How to use wait to iterate and append to a dataframe


I'm trying to make sense of how to append a list of stocks into a single dataframe.

Someone said I needed to use the wait statement (if I want to iterate using an append statement). I think I have it setup right, but I can't even do a simple iteration

from concurrent.futures import wait, ALL_COMPLETED

import concurrent.futures
import datetime
from datetime import timedelta
import yfinance as yf

pool = concurrent.futures.ThreadPoolExecutor(8)

end=datetime.date.today()
start=end - timedelta(weeks=104)

symbols = ['GOOG','CSCO']

def dl(stock):
    #sleep(randint(1, 5))
    #print(stock)
    return yf.download(stock, start=start, end=end).iloc[: , :5].dropna(axis=0, how='any')

futures = [pool.submit(dl, args) for args in symbols]
wait(futures, timeout=10, return_when=ALL_COMPLETED)

#print(futures[1])
futures[0].result()

stocks=[]

for x in range(len(symbols)):
    print(x)
    stocks.append(futures[x].result())
    futures[x].result()
    
print(stocks)

So... if I do the following

stocks = []
# CHANGE IN THE BELOW LINE
for x in range(len(futures)):
    #print(x)
    stocks.append(futures[x].result())
    #futures[x].result()

print(stocks)

It will print, but then it is two blocks of 502 rows each... and I want a single dataframe (i.e. 1004 rows).
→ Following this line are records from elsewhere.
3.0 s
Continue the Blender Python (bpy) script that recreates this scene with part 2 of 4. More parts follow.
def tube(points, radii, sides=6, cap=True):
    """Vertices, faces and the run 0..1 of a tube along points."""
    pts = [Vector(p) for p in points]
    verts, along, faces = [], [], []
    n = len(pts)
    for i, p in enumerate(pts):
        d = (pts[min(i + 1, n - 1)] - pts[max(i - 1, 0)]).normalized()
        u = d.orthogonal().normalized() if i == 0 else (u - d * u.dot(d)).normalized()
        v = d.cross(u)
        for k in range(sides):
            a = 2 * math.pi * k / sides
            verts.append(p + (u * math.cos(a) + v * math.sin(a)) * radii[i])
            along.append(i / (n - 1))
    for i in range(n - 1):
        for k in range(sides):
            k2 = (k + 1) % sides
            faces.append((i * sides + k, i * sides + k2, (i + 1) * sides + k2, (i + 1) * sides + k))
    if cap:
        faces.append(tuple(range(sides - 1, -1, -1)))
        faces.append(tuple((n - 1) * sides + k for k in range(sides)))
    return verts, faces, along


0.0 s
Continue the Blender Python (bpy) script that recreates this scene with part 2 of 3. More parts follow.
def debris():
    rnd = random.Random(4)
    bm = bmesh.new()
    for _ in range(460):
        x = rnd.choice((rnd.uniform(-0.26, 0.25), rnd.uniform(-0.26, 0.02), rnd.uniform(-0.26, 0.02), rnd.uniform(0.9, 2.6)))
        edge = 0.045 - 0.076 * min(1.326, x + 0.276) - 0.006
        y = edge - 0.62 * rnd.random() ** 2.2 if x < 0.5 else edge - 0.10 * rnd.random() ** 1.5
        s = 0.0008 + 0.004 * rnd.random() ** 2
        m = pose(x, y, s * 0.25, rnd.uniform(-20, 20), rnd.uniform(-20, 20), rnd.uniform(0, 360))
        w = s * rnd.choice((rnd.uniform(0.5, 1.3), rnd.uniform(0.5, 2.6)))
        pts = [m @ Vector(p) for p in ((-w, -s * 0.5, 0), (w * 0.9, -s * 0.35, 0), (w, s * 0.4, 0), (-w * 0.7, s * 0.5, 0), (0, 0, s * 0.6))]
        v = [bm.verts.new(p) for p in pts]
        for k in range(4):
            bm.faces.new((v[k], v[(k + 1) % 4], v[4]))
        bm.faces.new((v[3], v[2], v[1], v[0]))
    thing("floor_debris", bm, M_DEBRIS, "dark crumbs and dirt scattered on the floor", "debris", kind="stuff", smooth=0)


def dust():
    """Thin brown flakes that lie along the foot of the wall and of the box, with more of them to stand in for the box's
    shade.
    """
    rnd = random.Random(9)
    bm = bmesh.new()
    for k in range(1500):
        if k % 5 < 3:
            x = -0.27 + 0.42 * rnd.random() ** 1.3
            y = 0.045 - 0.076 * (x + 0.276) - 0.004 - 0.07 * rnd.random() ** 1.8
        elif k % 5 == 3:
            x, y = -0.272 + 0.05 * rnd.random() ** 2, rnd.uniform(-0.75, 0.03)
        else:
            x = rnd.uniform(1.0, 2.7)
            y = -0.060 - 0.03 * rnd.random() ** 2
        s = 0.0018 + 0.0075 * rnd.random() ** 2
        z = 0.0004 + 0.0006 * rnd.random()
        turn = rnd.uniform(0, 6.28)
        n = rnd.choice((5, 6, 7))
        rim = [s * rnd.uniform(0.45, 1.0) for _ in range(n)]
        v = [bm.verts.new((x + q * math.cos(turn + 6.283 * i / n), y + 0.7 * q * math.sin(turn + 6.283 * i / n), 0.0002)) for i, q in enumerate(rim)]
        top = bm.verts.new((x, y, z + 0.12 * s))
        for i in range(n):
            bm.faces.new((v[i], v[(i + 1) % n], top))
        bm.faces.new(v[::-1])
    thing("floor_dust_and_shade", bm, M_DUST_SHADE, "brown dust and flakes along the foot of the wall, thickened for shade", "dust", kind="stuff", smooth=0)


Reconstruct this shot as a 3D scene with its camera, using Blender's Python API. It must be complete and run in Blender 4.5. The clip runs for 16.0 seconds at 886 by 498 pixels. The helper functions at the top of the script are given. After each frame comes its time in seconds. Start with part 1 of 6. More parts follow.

I was able to accomplish this same behaviour before without using wait...


Solution

  • from concurrent.futures import wait, ALL_COMPLETED
    
    import concurrent.futures
    import datetime
    from datetime import timedelta
    import yfinance as yf
    
    pool = concurrent.futures.ThreadPoolExecutor(8)
    
    end = datetime.date.today()
    start = end - timedelta(weeks=104)
    
    stocks = ['GOOG', 'CSCO']
    
    
    def dl(stock):
        # sleep(randint(1, 5))
        # print(stock)
        return yf.download(stock, start=start, end=end).iloc[:, :5].dropna(axis=0, how='any')
    
    
    futures = [pool.submit(dl, args) for args in stocks]
    wait(futures, timeout=10, return_when=ALL_COMPLETED)
    
    
    # CHANGE IN THE BELOW LINE
    stocks_data = pd.DataFrame()
    for x in range(0,len(stocks)):
        stocks_data = pd.concat([stocks_data,pd.DataFrame(futures[x].result())])
    print(stocks_data.shape)
    (1004, 5)